Griffith seems to be a player born without any footballing talent. He can – however – tackle and battle which he does to various degrees giving away a free kick for a foul on James Hanson. Luke O’Brien middled the free kick for Hanson who rose to head in.

Football is sometimes very complex but most other times it is utterly simple. Good delivery to players who are good at heading it. Two goals and that seemed to be that until Robert Taylor his a choice shot across Simon Eastwood and into the the far post to set up another round of penalties after ninety minutes.

Penalties – taken at the Kop end to the eternal credit of someone – started with Marc Richards and Michael Flynn scoring Simon Eastwood saved Louis Dodds, Vale keeper Chris Martin saved from James O’Brien. Eastwood’s on line bouncing gave him the edge over Kris Taylor but Chris Brandon became the only player of sixteen to miss the target.

Lewis Haldane, James Hanson, Tommy Fraser, Luke O’Brien, Robert Taylor and Zesh Rehman scored. Eastwood saved from Adam Yates and Steve Williams won the game.

The credit, the songs, the mobbing of his team mates went to Simon Eastwood who had saved three of eight stop kicks and once again had put the Bantams a step closer to Wembley. Eastwood is the new Barry Conlon. Some get on his back but on nights like tonight – just as Barry would get match winners – he was the difference.

At least we have found something he is good at: saving penalties.

A good day for Bradford

Who cares about cups? Yes, a cup run can be good for morale and can be financially rewarding for a League 2 side, but when City exited the JPT I can’t say that I was particularly disappointed. Let’s face it, there is always a bitter taste any City fan’s mouth when we lose to a team like Leeds, but the fewer distractions from our main objective the better. However, in the wake of two straight defeats, City needed to come back with a convincing victory, and this 2-0 win against a fairly strong Port Vale side is good enough for me.

The game got off to a cagey start, but after about ten minutes Bradford became dominant. Omar Daley was impressive on the left wing, and was a constant threat. His movement led to almost every shot on goal, and complaints that he has a lack of end product were duly answered when he slotted a ball to Lee Bullock in acres of space just outside the penalty area. Bullock then fired home a well-placed shot that reinforced his credentials as a player who has more to offer going forward than was seen last season.

Port Vale’s only real goal threat in the early stages was striker Luke Rogers, who was too small to be an aerial challenge. He had a bit of pace, but his speciality seemed to be mistiming runs, and he was given offside so many times that it became monotonous.
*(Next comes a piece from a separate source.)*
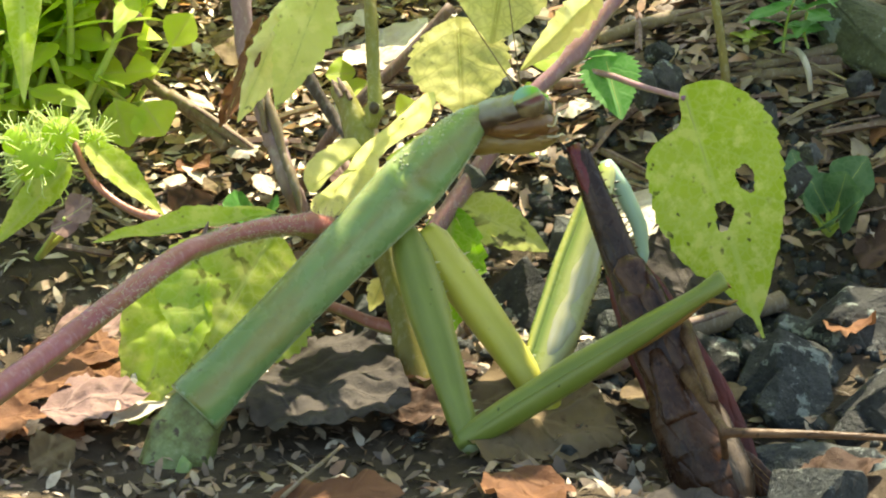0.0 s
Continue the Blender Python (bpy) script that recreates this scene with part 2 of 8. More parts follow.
def body_material():
    m = Nodes("mantis_green")
    at = m.coords()
    y = m.node("SeparateXYZ", {"Vector": at}).outputs[1]
    wob = m.math("MULTIPLY", m.math("SUBTRACT", m.noise(m.coords((0.3, 1, 1)), 350.0, 3.0), 0.5), 0.0016)
    across = m.step(m.math("ADD", y, wob), -0.0026, 0.0026)
    col = m.ramp(across, [(0.03, (0.40, 0.37, 0.156)), (0.10, (0.25, 0.25, 0.0858)), (0.22, (0.18, 0.26, 0.0858)), (0.38, (0.20, 0.29, 0.0936)), (0.52, (0.225, 0.225, 0.0663)), (0.66, (0.20, 0.27, 0.078)), (0.88, (0.17, 0.31, 0.113)), (0.97, (0.38, 0.43, 0.187))])
    col = m.mix(m.math("MULTIPLY", m.step(m.noise(m.coords((0.45, 1, 1)), 420.0, 3.0), 0.46, 0.66), 0.5), col, (0.20, 0.33, 0.133))
    col = m.mix(m.math("MULTIPLY", m.step(m.noise(m.coords((0.3, 1, 1)), 260.0, 3.0), 0.54, 0.7), 0.55), col, (0.30, 0.265, 0.0858))
    col = m.mix(m.math("MULTIPLY", m.step(m.noise(m.coords((0.5, 1, 1)), 480.0, 4.0), 0.5, 0.7), 0.4), col, (0.33, 0.42, 0.195))
    col = m.mix(m.step(m.noise(at, 900.0, 1.0), 0.76, 0.80), col, (0.16, 0.17, 0.0624))
    return m.done(col, m.ramp(m.noise(at, 500.0), [(0.3, (0.2,) * 3), (0.7, (0.34,) * 3)]), m.noise(at, 1300.0, 3.0), 0.000025, 0.5, sss=0.25)


BODY_GREEN = body_material()


def leg_material(name, edge, side, middle, half, rough):
    m = Nodes(name)
    at = m.coords()
    y = m.node("SeparateXYZ", {"Vector": at}).outputs[1]
    wob = m.math("MULTIPLY", m.math("SUBTRACT", m.noise(m.coords((0.2, 1, 1)), 420.0, 3.0), 0.5), 0.0008)
    across = m.step(m.math("ADD", y, wob), -half, half)
    col = m.ramp(across, [(0.03, edge), (0.22, side), (0.5, middle), (0.72, side), (0.95, edge)])
    col = m.mix(m.math("MULTIPLY", m.step(m.noise(m.coords((0.35, 1, 1)), 700.0, 4.0), 0.45, 0.7), 0.35), col, tuple(0.75 * c for c in side))
    col = m.mix(m.step(m.noise(at, 1100.0, 1.0), 0.74, 0.78), col, tuple(0.35 * c for c in side))
    gloss = m.ramp(m.noise(at, 600.0), [(0.3, (rough - 0.06,) * 3), (0.7, (rough + 0.1,) * 3)])
    return m.done(col, gloss, m.noise(m.coords((0.4, 1, 1)), 1500.0, 4.0), 0.00003, 0.45, sss=0.2)


LEG_GREEN = leg_material("mantis_leg_green", (0.27, 0.29, 0.07), (0.15, 0.195, 0.03), (0.20, 0.25, 0.055), 0.0013, 0.36)
LEG_PALE = leg_material("mantis_inner_leg", (0.56, 0.52, 0.12), (0.46, 0.44, 0.06), (0.52, 0.50, 0.09), 0.0013, 0.36)
def thigh_material():
    """Inner face of the far thigh: green and straw-yellow bands along the outer edge, pale skin, an olive spined edge."""
    m = Nodes("mantis_banded_thigh")
    y = m.node("SeparateXYZ", {"Vector": m.coords()}).outputs[1]
    wob = m.math("MULTIPLY", m.math("SUBTRACT", m.noise(m.coords((0.15, 1, 1)), 500.0, 3.0), 0.5), 0.0005)
    across = m.step(m.math("ADD", y, wob), -0.0023, 0.0017)
    col = m.ramp(across, [(0.0, (0.34, 0.32, 0.09)), (0.10, (0.42, 0.41, 0.16)), (0.30, (0.47, 0.48, 0.24)), (0.58, (0.40, 0.43, 0.13)), (0.68, (0.19, 0.27, 0.06)), (0.76, (0.20, 0.28, 0.06)), (0.82, (0.46, 0.47, 0.13)), (0.88, (0.44, 0.46, 0.13)), (0.93, (0.17, 0.27, 0.07)), (1.0, (0.22, 0.33, 0.10))])
    col = m.mix(m.math("MULTIPLY", m.step(m.noise(m.coords((0.3, 1, 1)), 900.0, 4.0), 0.5, 0.72), 0.3), col, (0.30, 0.31, 0.10))
    return m.done(col, m.ramp(m.noise(m.coords(), 600.0), [(0.3, (0.2,) * 3), (0.7, (0.36,) * 3)]), m.noise(m.coords((0.4, 1, 1)), 1500.0, 4.0), 0.00003, 0.5, sss=0.2)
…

However, after around half an hour, Bradford sat up and the youthful Vale side began to play some decent football. They had some good possession and passed fluently, with Anthony Griffith beginning to take control of the midfield. Around this point, the Bradford fans were beginning to get a bit distracted, and I think there may be a correlation between the distracted fans and the team’s loss of momentum, although City sometimes do have a tendency to switch off even when they’ve got the crowd behind them.

In the second half, Griffith was moved to right back, which worked in the sense that he dealt more effectively with Daley than original full back Sam Stockley, but thankfully it meant that City were able to regain the tactical initiative.

Things looked to have settled down, when Peter Thorne scored an unexpected goal that any striker would be proud of. On the break (where City look very impressive this season) but with two defenders on him, Thorne created enough space to shoot on the edge of the penalty area and hit an inch-perfect finish into the bottom left hand corner, giving the keeper no chance. Until that point he’d been quite quiet, but being the consummate professional that he is, when he received the ball he was ready. You could argue that it was a defensive error, but I’d rather say that it was sheer class from someone who has every chance of finishing the top scorer in league two – as long as he stays fit.

After Thorne’s goal a lot of impetus went out of the game and Stuart made his typical defensive-minded tactical changes, by adding the spritely Furman to strengthen the midfield in the place of Boulding and pushing the midfield further back. Port Vale then had six corners one after the other, but never really looked like scoring from them, and although substitute Robert Taylor did make a direct impact to their attacking after he came on, City never looked like a team that were here to do anything other than walk away with three points.

Bradford City continue their form in League 2, and are still unbeaten in the league in Claret and Amber. Today was definitely a good day for Bradford. Especially considering that all the other results went our way (apart from Wycombe), meaning that we now climb to the dizzy heights of second place. And with two very winnable home matches coming up next, we have every chance of gaining more on our rivals in the coming weeks.